Manhattan’s art scene in the 1980s is full of backstabbers, but Miss Melville regards this as needlessly messy. She prefers to use a gun—and she uses it well, in this darkly funny series perfect for fans of Richard Osman’s Thursday Murder Club.
Life is full of surprises. Susan Melville, for example, was raised to marry well, but when the Melville millions went South, she turned to...let’s call it freelance problem-solving in order to pay the rent. Bluntly? She became a hired killer. Surprise!
And now, surprisingly, her little watercolors have found an audience. Miss Melville can join the world of museums and artistes, and bid adieu to the grubby realm of hitmen and...hitwomen. Hitpeople? A shining, law-abiding life will be hers, she is certain—until another artist drops dead, the police get the story wrong, and Miss Melville is forced, yet again, to step in and tidy things up.

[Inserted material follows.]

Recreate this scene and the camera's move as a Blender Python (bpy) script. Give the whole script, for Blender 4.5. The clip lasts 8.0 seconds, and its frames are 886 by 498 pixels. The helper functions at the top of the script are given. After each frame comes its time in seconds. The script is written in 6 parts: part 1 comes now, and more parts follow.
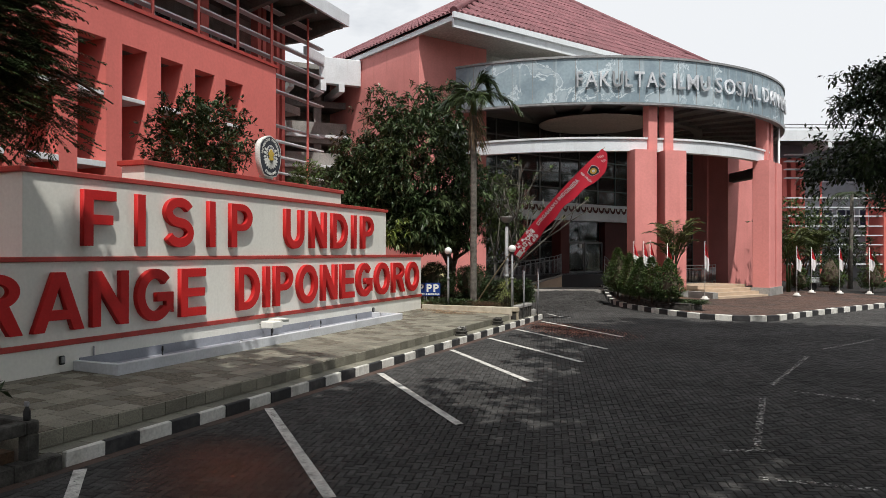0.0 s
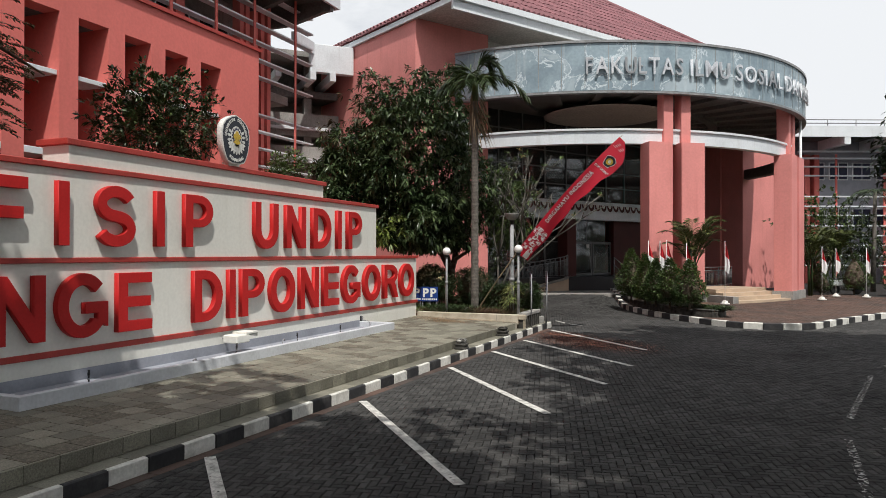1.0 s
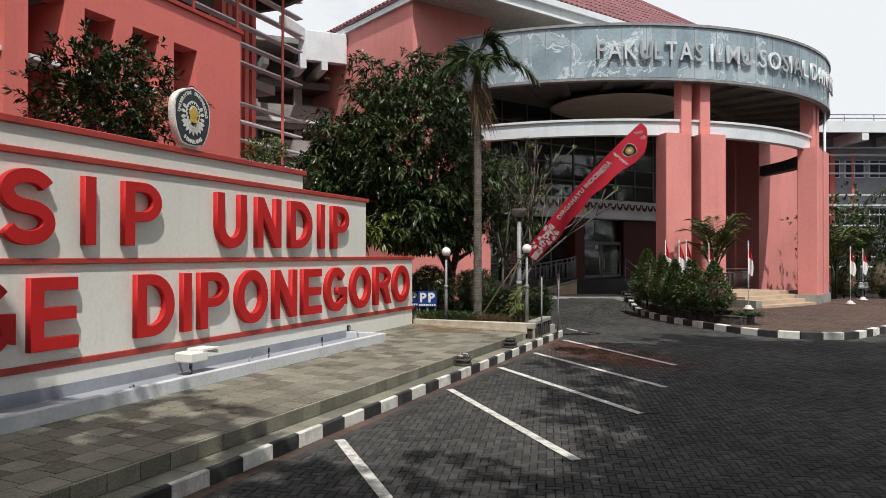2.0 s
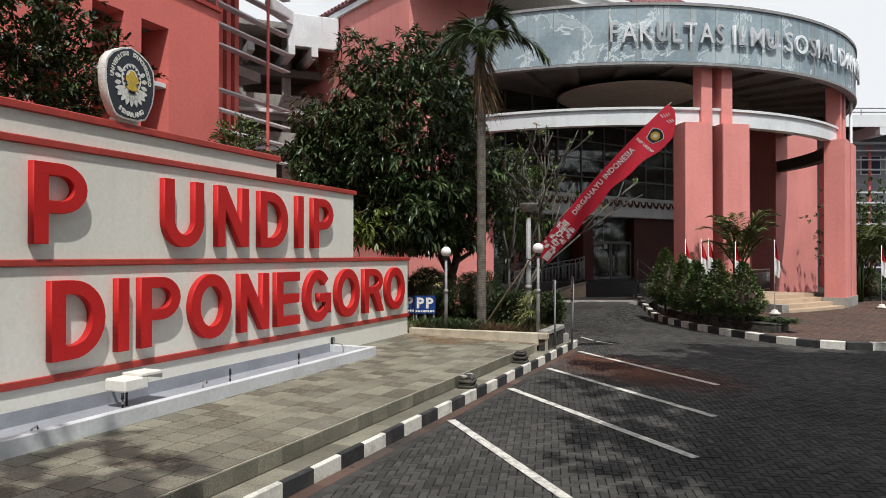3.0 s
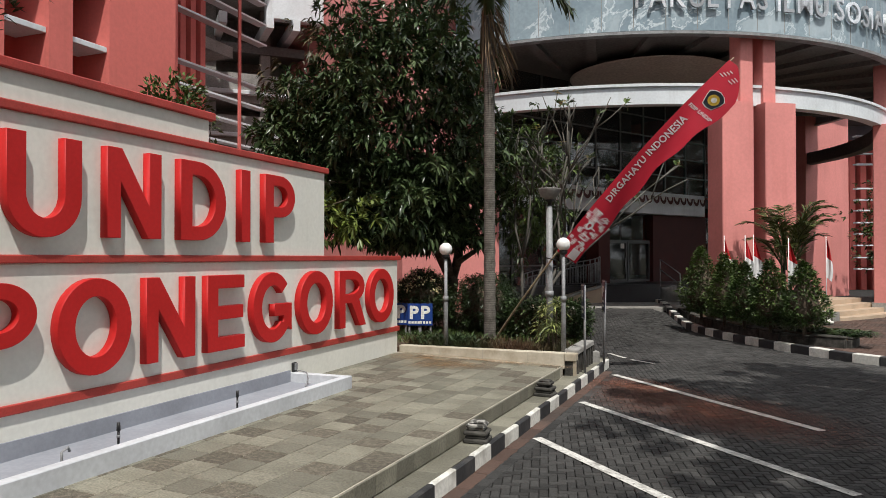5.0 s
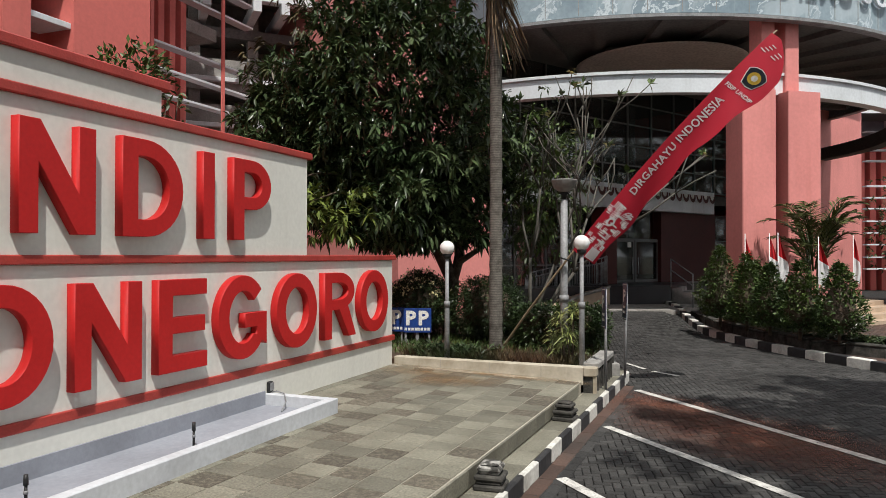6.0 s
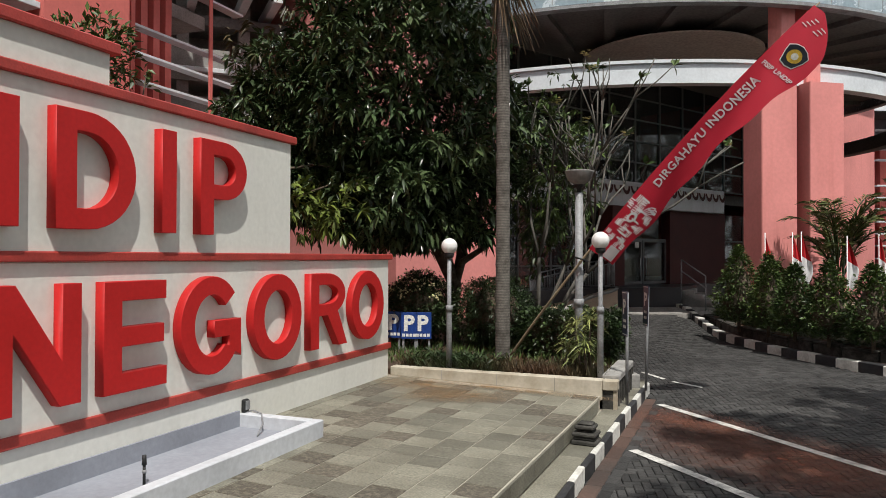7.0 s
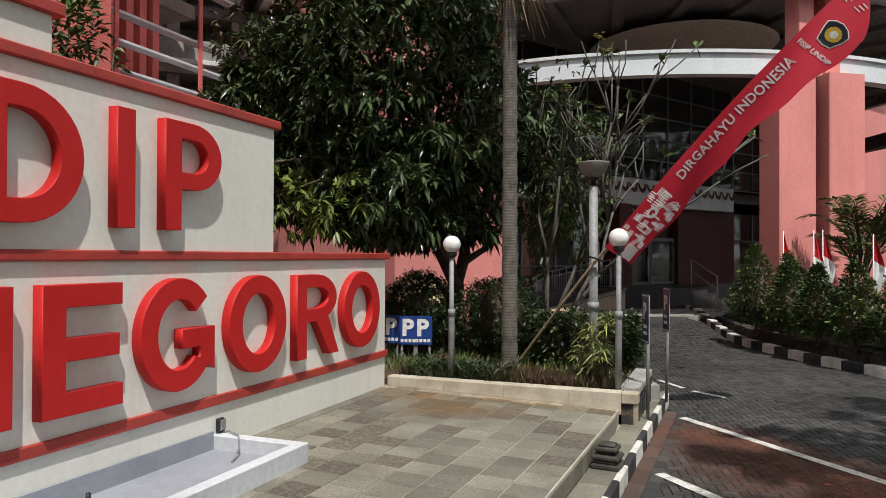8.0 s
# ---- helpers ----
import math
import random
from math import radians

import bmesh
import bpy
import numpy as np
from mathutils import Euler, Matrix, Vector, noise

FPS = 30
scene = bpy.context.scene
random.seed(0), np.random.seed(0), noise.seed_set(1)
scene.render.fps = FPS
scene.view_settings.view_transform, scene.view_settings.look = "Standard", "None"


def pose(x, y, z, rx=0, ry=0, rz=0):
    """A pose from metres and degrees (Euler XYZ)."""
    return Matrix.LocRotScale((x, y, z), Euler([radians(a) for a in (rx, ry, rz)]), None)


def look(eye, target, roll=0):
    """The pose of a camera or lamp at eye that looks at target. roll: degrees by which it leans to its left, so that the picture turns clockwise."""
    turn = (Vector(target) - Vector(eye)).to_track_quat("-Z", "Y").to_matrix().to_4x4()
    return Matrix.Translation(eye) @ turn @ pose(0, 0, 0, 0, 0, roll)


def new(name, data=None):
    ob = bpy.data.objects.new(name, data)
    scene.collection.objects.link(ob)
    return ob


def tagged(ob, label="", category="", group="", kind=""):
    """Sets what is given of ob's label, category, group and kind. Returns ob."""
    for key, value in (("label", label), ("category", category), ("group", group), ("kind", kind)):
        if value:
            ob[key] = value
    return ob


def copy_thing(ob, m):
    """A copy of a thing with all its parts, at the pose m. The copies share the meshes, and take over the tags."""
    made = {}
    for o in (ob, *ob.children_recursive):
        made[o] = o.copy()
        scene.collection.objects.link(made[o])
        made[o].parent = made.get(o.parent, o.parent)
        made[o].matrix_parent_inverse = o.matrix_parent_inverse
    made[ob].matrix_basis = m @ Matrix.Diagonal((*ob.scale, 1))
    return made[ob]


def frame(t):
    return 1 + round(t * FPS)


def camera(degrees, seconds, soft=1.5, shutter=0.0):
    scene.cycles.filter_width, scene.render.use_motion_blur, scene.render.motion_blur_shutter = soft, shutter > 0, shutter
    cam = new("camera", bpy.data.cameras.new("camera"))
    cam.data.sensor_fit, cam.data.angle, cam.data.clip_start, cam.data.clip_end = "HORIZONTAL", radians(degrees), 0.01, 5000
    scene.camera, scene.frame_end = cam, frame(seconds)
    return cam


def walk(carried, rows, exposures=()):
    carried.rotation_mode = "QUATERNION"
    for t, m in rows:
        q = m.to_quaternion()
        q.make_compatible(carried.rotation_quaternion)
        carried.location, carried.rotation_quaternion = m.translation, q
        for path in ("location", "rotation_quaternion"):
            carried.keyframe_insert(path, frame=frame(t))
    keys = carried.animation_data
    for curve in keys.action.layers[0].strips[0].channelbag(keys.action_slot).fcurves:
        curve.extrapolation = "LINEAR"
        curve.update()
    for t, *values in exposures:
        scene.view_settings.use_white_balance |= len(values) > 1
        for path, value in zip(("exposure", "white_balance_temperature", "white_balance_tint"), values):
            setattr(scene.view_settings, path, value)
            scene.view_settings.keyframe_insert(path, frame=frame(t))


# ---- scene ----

“Witty, sophisticated, and amusing...great finesse” —Roanoke Times
“An excellent page-turner with a merciless sense of humor” —Pittsburgh Press
“A delightful, easy-reading mystery...if everyone were as lively as Miss Melville, the whole world would have a twinkle in its eye” —Austin American-Statesman
“Miss Smith has a healthy sense of the ridiculous” —Liverpool Daily Post
“Smith's second mystery is as satirically witty and delightfully readable as the first in her series” —Tulsa World
“Wickedly witty” —Chicago Tribune
“A delightful, funny, action-packed novel” —North Bay Nugget
Evelyn E. Smith was born and lived out her life in New York City. She had two passions—for art and for cats of all sizes. She liked to claim that she wanted a lion until she realized how much they cost to feed, and she made her living as an editor, most notably running the features department at Family Circle magazine. Though she wrote four beloved Miss Melville books, she may be better known as the author of several novels and numerous short stories in the sci-fi genre; she also wrote a number of gothic romances under a pen name, and two non-fiction books on (ahem) practical witchcraft. Smith died in 2000, at the age of 77, in her beloved New York City.